In secondo luogo, il declino dell’egemonia del dollaro è dovuto
alla perdita di peso relativo dell’economia statunitense a causa della
crescita dell’economia europea e al crescente peso di quelle asiatiche.
Quindi, il dollaro è passato da una situazione di incontrastata egemonia ad
una realtà in cui deve fare i conti con la concorrenza di almeno un’altra
moneta (l’euro) e mezzo (ossia lo yuan cinese). E questo cambiamento
comincia a pesare, poiché molti paesi arabi si sono messi ad usare l’euro
quale strumento di pagamento e perché ora anche la Russia di Putin sembra
intenzionata a definire in euro il prezzo del petrolio, ossia della principale
materia prima del mondo.

Il terzo motivo è che è andato in frantumi il
paradigma economico e politico su cui gli Stati Uniti hanno cercato nell’era
dei cambi flessibili di ridefinire la loro leadership economica e finanziaria.
Esso consisteva nel fare degli Stati Uniti, e in particolare di Wall Street,
il centro nevralgico del sistema finanziario internazionale capace di attrarre
i capitali di tutto il mondo e, quindi, in grado di finanziare il disavanzo
americano e nel contempo di dirigere i flussi internazionali dei capitali. In
contropartita dell’afflusso di una buona parte dei risparmi del resto del
mondo, gli Stati Uniti si erano assunti il ruolo del «consumatore di ultima
istanza dell’economia mondiale» con il risultato di diventare l’unica
vera locomotiva dell’economia mondiale (secondo l’FMI, il contributo
americano alla crescita mondiale è stato negli ultimi anni superiore al 75%).
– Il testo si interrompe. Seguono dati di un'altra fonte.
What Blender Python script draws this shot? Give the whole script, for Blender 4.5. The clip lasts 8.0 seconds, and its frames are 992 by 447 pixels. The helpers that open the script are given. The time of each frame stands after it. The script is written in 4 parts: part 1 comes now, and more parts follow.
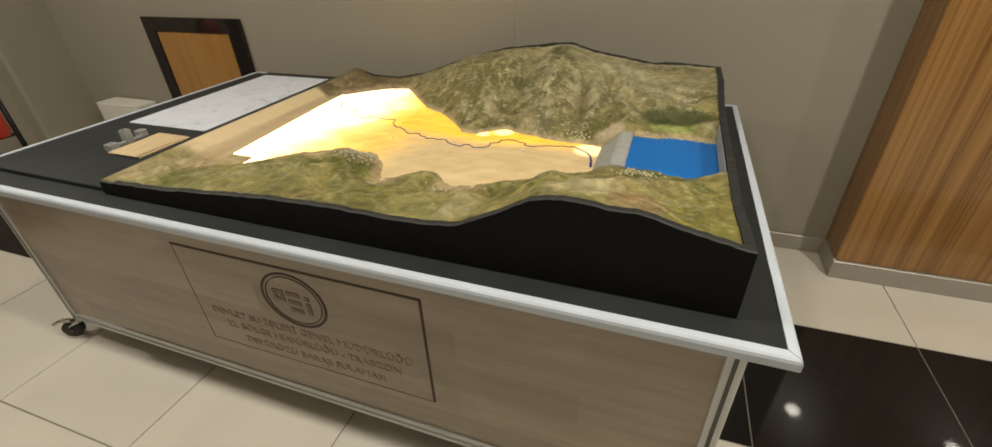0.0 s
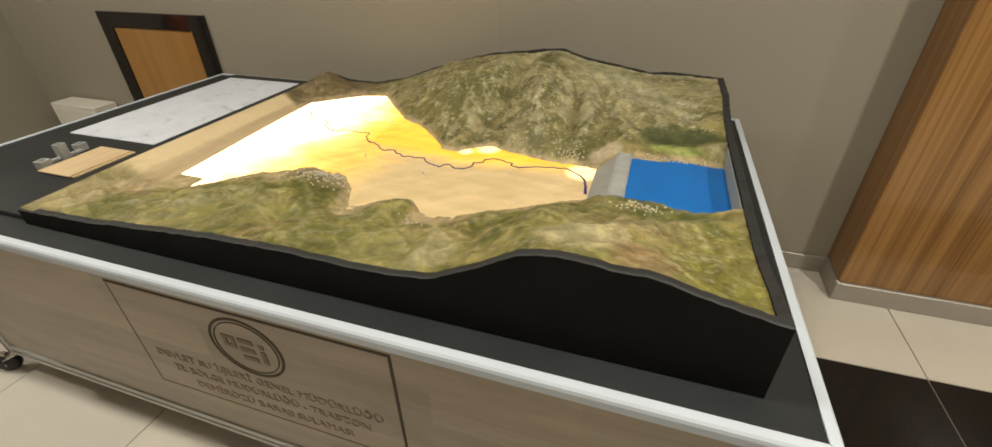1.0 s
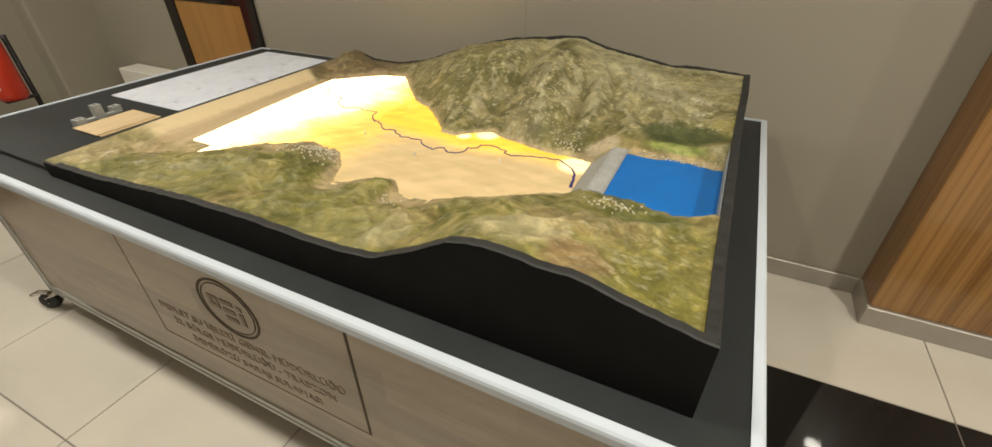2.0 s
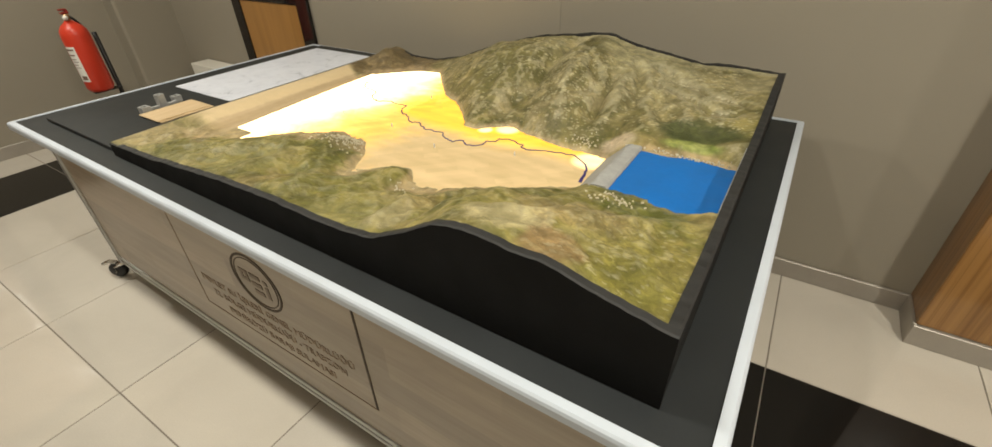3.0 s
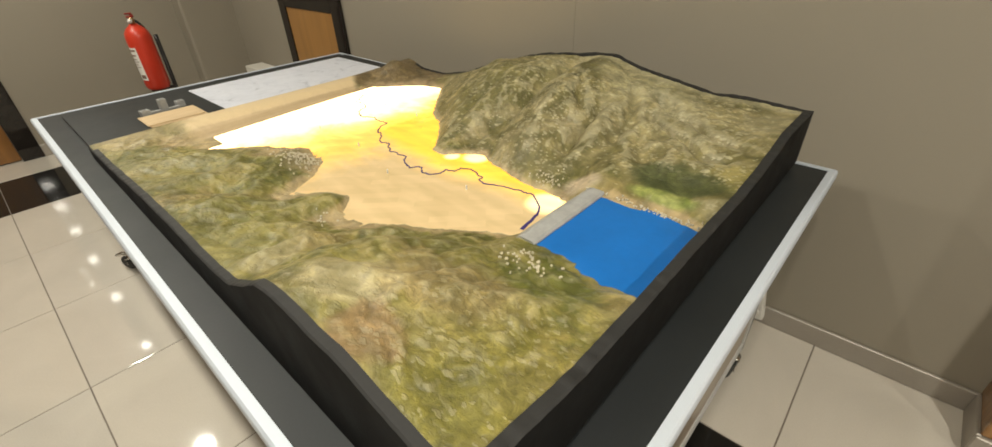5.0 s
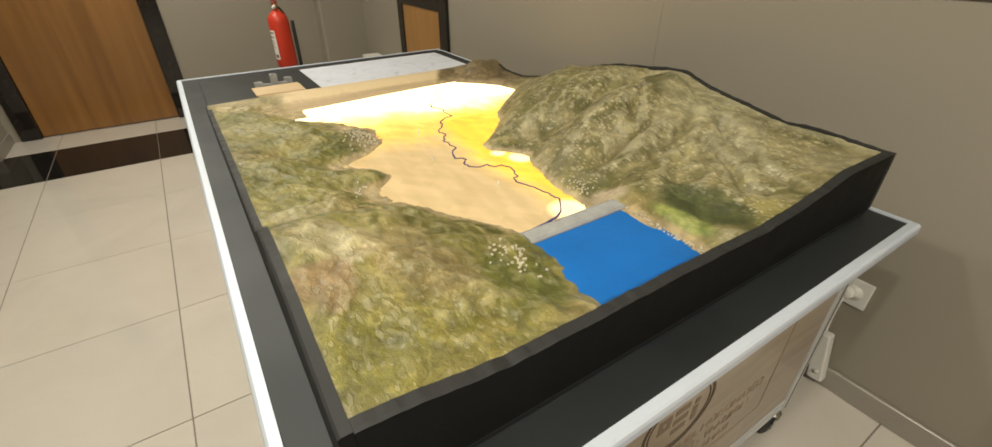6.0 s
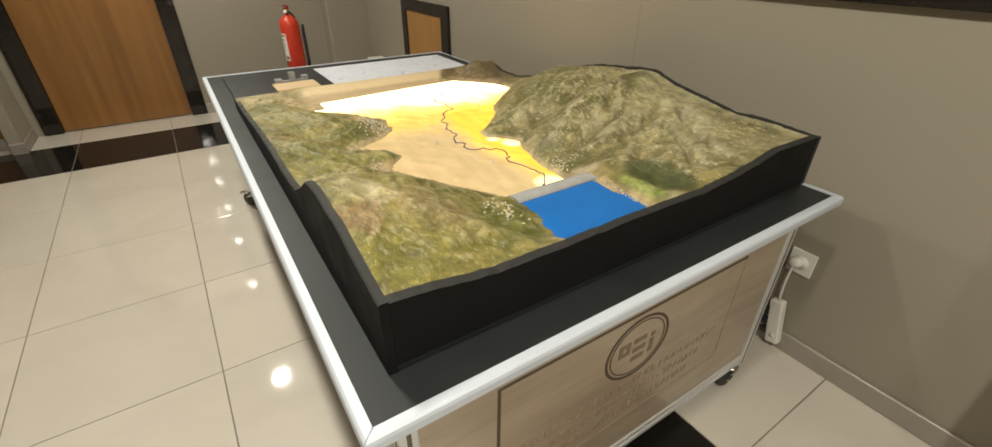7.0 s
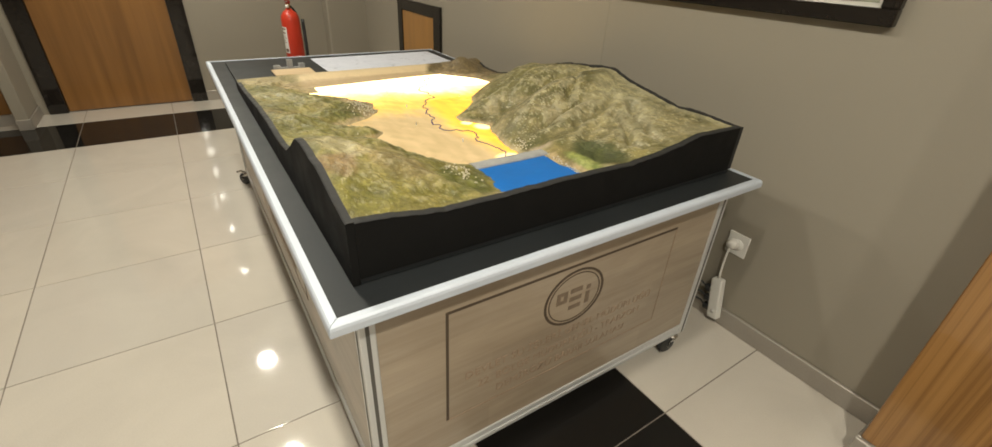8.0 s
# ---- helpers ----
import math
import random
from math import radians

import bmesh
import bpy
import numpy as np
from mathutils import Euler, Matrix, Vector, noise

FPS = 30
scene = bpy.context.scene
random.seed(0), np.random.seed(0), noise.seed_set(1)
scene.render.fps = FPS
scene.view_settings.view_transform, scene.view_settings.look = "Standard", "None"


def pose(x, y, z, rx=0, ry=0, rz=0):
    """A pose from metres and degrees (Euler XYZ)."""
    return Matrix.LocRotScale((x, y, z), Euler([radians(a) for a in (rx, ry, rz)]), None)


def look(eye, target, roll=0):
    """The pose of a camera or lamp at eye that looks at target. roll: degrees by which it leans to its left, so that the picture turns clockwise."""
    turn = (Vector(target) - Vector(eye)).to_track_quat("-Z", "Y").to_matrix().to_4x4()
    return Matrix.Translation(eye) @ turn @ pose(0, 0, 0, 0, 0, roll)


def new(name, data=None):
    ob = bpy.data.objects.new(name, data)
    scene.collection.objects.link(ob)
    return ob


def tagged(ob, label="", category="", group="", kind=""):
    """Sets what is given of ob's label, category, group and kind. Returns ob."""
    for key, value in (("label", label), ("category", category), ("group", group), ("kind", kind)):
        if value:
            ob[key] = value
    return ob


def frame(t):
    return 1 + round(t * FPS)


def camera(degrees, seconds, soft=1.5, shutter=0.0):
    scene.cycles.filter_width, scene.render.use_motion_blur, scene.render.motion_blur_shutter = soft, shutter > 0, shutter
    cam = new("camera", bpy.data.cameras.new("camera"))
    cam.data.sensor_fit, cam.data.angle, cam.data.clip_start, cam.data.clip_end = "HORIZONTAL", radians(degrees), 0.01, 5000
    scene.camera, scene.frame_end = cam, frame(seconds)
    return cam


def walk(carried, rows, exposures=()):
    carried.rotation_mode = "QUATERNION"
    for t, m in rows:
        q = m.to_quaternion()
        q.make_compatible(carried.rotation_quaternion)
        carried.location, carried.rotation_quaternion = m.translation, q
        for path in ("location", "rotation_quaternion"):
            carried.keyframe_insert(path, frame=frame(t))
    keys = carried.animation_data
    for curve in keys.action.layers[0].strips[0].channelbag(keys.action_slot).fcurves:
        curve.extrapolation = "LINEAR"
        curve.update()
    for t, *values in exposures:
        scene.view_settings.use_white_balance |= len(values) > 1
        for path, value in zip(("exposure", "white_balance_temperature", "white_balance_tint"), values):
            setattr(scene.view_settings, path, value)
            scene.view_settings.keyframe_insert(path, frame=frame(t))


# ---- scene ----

Il crollo delle borse ha inferto un duro colpo a questo modello di sviluppo
«americanocentrico» e ha riportato all’ordine del giorno la questione del
dollaro. Infatti, l’inaridirsi degli afflussi di capitali stranieri non si
è tradotto in una rovinosa caduta del valore del dollaro, poiché è stato
per il momento parzialmente compensato dagli acquisti di dollari da parte
delle banche centrali dei paesi asiatici, ma questi interventi non sono
bastati per far diminuire le preoccupazioni sulla sostenibilità del deficit
commerciale americano e del suo crescente debito estero.

Sui mercati dei cambi
si stanno giocando contemporaneamente due partite tra loro strettamente
intrecciate. La prima consiste nello stabilire quali paesi e in che misura
dovranno pagare il risanamento degli squilibri americani. La seconda partita
è se il riassorbimento di questi squilibri potrà essere concordato oppure,
come sembra, sarà il frutto di forti strappi e, quindi, se la crisi del
modello su cui si è fondata l’economia negli ultimi anni sarà superata
attraverso uno sforzo congiunto dei Grandi del mondo oppure se sfocerà, come
sembra oggi molto probabile, in una nuova forma di protezionismo attraverso la
formazione di grandi blocchi economici e commerciali regionali.

Per questi
motivi le convulsioni attuali del dollaro devono essere viste come
l’espressione di una crisi del paradigma economico e politico dominante
negli anni Novanta e anche come la dimostrazione che non è ancora finita
l’opera di pulizia dei mercati finanziari iniziata nel marzo del 2000.
All’appello manca ancora lo scoppio della bolla del dollaro, che era parte
integrante e fondamentale di quell’euforia.